Dorothy M. Griffiths, Frances Owen, Leanne Gosse, Karen Stoner, Christine Y. Tardif, Shelley Watson, Carol Sales and Barbara Vyrostko


Persons with intellectual disabilities have historically been denied their rights or experienced severe rights restrictions. In recent decades there has been a shift towards the respect for the rights of persons with disabilities. However, there are still rights restrictions that may be in place in today's systems. Agencies supporting persons with intellectual disabilities are beginning to establish commissions on human rights to review restrictions when they occur and to ensure that such restrictions are either justified or removed. These restrictions may be in place to protect the individual, or they may represent restrictions or violations that have no justification.

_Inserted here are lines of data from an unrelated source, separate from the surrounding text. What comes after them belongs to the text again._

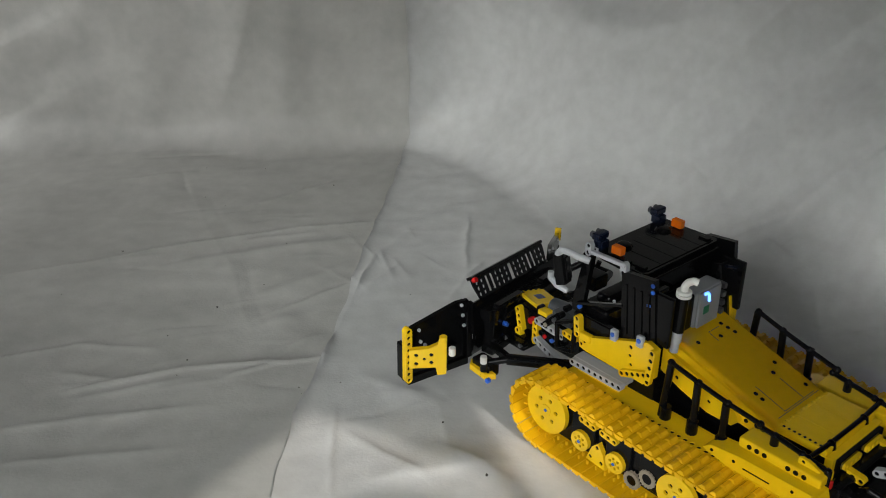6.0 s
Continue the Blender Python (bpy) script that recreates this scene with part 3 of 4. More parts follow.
# side boxes, fenders, rails
for sg in (1, -1):
    fin = part("side_fin", slab(fresh(), [(-56, 86), (-64, 93), (-96, 97), (-172, 99), (-178, 80), (-82, 79.5)], [], sg * 72, sg * 93, side(0)), YELLOW, groomer, "pointed yellow side box")
    part("fin_top", box(fresh(), -168, -84, sg * 56, sg * 80, 97, 108, 2), YELLOW, fin)
    # hole and slot shade is laid on as black pieces
    for x in (-96, -104, -112, -136, -144, -152):
        part("hole", cyl(fresh(), (x, sg * 79, 102.5), (x, sg * 80.5, 102.5), 2.6, 10), BLACK, fin, "black disc for the shade in a round hole")
    part("slot", box(fresh(), -128, -100, sg * 92.6, sg * 93.4, 86, 87.4, 0.2), BLACK, fin, "black strip for the shade in a slot")
    part("curved_tab", slab(fresh(), [(-160, 108), (-140, 108), (-140, 114), (-146, 115), (-154, 113), (-162, 109)], [circle(-145, 111, 2.0)], sg * 66, sg * 72, side(0)), YELLOW, fin)
    fd = part("fender", slab(fresh(), [(-154, 86), (-182, 84), (-206, 60), (-202, 54), (-180, 77), (-154, 79)], [], sg * 84, sg * 126, side(0)), YELLOW, groomer, "yellow rear track fender")
    for y in (92, 101, 110, 118):
        part("groove", box(fresh(), -16, 16, sg * y - 0.5, sg * y + 0.5, -0.5, 0.5, 0, pose(-194.5, 0, 72.6, 0, -45, 0)), YELLOW_TRACK, fd)
    part("front_tab", beam(fresh(), (-153, sg * 124, 84), (-145, sg * 124, 85), (0, 1, 0), 6), YELLOW, fd)
    ed = part("edge_strip", slab(fresh(), [(-158, 88), (-183, 87), (-209, 60), (-205, 54), (-181, 79), (-158, 80)], [], sg * 126.2, sg * 132, side(0)), BLACK, fd, "black rubber edge")
    part("pin", cyl(fresh(), (-162, sg * 130, 84), (-162, sg * 133, 84), 2.6, 10), BLUE, ed, "blue pin")
    part("pin", cyl(fresh(), (-203, sg * 130, 59), (-203, sg * 133, 59), 2.2, 10), YELLOW, ed)
    if sg < 0:
        fd.location.y = 0.018
    hr = part("handrail", rod(fresh(), [(2, sg * 76, 145), (-30, sg * 74, 137), (-63, sg * 72, 130), (-97, sg * 69, 124)], 2.5, 10, 3.9), BLACK, groomer, "black handrail on posts")
    for x, z in ((2, 145), (-30, 137), (-63, 130)):
        part("post", cyl(fresh(), (x, sg * 75, z), (x - 2 if x < 0 else x + 4, sg * 76, 80), 3.9, 12), BLACK, hr)
        part("foot", cyl(fresh(), (x - 1, sg * 76, 79), (x - 1, sg * 76, 94), 6.0, 12, None, 0.8), BLACK, hr)
    hr2 = part("rear_handrail", rod(fresh(), [(-94, sg * 67, 120), (-112, sg * 66, 118), (-140, sg * 66, 114), (-166, sg * 66, 110)], 2.6, 10, 3.7), BLACK, groomer, "black handrail on posts")
    part("post", cyl(fresh(), (-112, sg * 66, 118), (-112, sg * 66, 98), 4.2, 12), BLACK, hr2)
    part("post", cyl(fresh(), (-166, sg * 66, 110), (-166, sg * 66, 92), 3.6, 12), BLACK, hr2)
    part("tail_light", box(fresh(), -171, -167, sg * 61, sg * 65, 92, 100, 0.8), RED, groomer, "small red tail light")
cr = part("cross_rail", rod(fresh(), [(-146, 66, 113), (-148, 30, 113), (-148, -30, 113), (-146, -66, 113)], 2.6, 10, 3.7), BLACK, groomer, "black cross rail")
for y in (30, -30):
    part("post", cyl(fresh(), (-148, y, 113), (-152, y, 96), 4.4, 12), BLACK, cr)

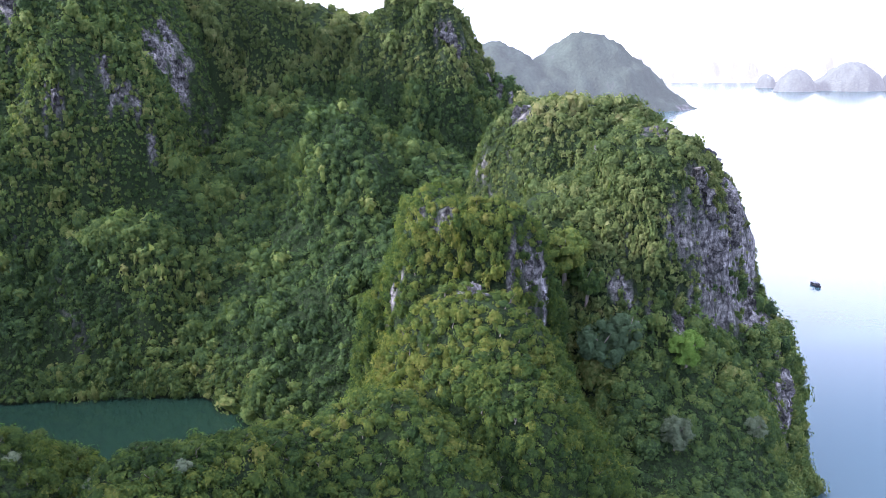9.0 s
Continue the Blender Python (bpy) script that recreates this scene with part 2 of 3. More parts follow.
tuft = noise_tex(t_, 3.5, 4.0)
# undergrowth, so dark because shade between the shrubs is put into its colour
undergrowth_shade = mixed(t_, leafy.outputs["Distance"], ramp(t_, tuft, [(0.3, (0.012, 0.023, 0.008)), (0.55, (0.025, 0.044, 0.013)), (0.75, (0.046, 0.064, 0.02))]), (0.006, 0.011, 0.005))
geo_ = t_.nodes.new("ShaderNodeNewGeometry")
sep_ = t_.nodes.new("ShaderNodeSeparateXYZ")
t_.links.new(geo_.outputs["Position"], sep_.inputs["Vector"])
land_colour = mixed(t_, attribute(t_, "cover"), stone, undergrowth_shade)
notch_shade = ramp(t_, sep_.outputs["Z"], [(0.0, (0.25, 0.24, 0.24)), (0.9, (0.30, 0.29, 0.28)), (1.0, (1, 1, 1))])   # tidal notch: wet, and its undercut's shade painted into the colour
t_.links.new(mixed(t_, 1.0, land_colour, notch_shade, "MULTIPLY"), b_.inputs["Base Color"])
rough_ = mixed(t_, attribute(t_, "cover"), streak, mixed(t_, 0.5, leafy.outputs["Distance"], tuft))
bump(t_, b_, rough_, 1.0, 1.3)

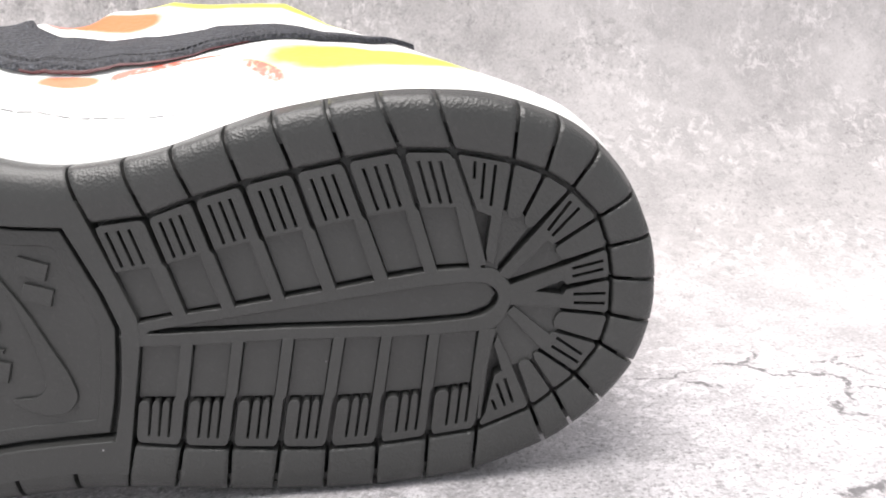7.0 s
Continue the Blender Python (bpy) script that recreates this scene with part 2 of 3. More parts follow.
def offset(loop, e):
    """The loop moved to its left by e (one length, or one for each corner)."""
    out = []
    each = e if isinstance(e, list) else [e] * len(loop)
    for i, p in enumerate(loop):
        e = each[i]
        a, b = Vector(loop[i - 1]), Vector(loop[(i + 1) % len(loop)])
        p = Vector(p)
        u, v = (p - a), (b - p)
        u = u.normalized() if u.length > 1e-9 else v.normalized()
        v = v.normalized() if v.length > 1e-9 else u
        n1, n2 = Vector((-u.y, u.x)), Vector((-v.y, v.x))
        m = n1 + n2
        m = m / max(0.45, m.length_squared / 2) if m.length > 1e-6 else n1
        out.append((p.x + m.x * e, p.y + m.y * e))
    return out


def dense(loop, step=1.5, closed=True):
    out = []
    for a, b in zip(loop, loop[1:] + loop[:1] if closed else loop[1:]):
        k = max(1, math.ceil(math.dist(a, b) / step))
        out += [(a[0] + (b[0] - a[0]) * i / k, a[1] + (b[1] - a[1]) * i / k) for i in range(k)]
    return out if closed else out + [loop[-1]]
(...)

There has, however, been no systematic research into the nature of rights restrictions that exist in systems that support persons with intellectual disabilities. In this research, an agency that was initiating a rights review process asked the critical baseline question: What rights restrictions exist in the agency? Using staff questionnaires and interviews with individuals with disabilities, the more commonly rated rights restrictions were identified within the agency. The data, however, indicate that staff (primary and part-time) and the individuals identified different rights restrictions and had significantly different ratings of these restrictions.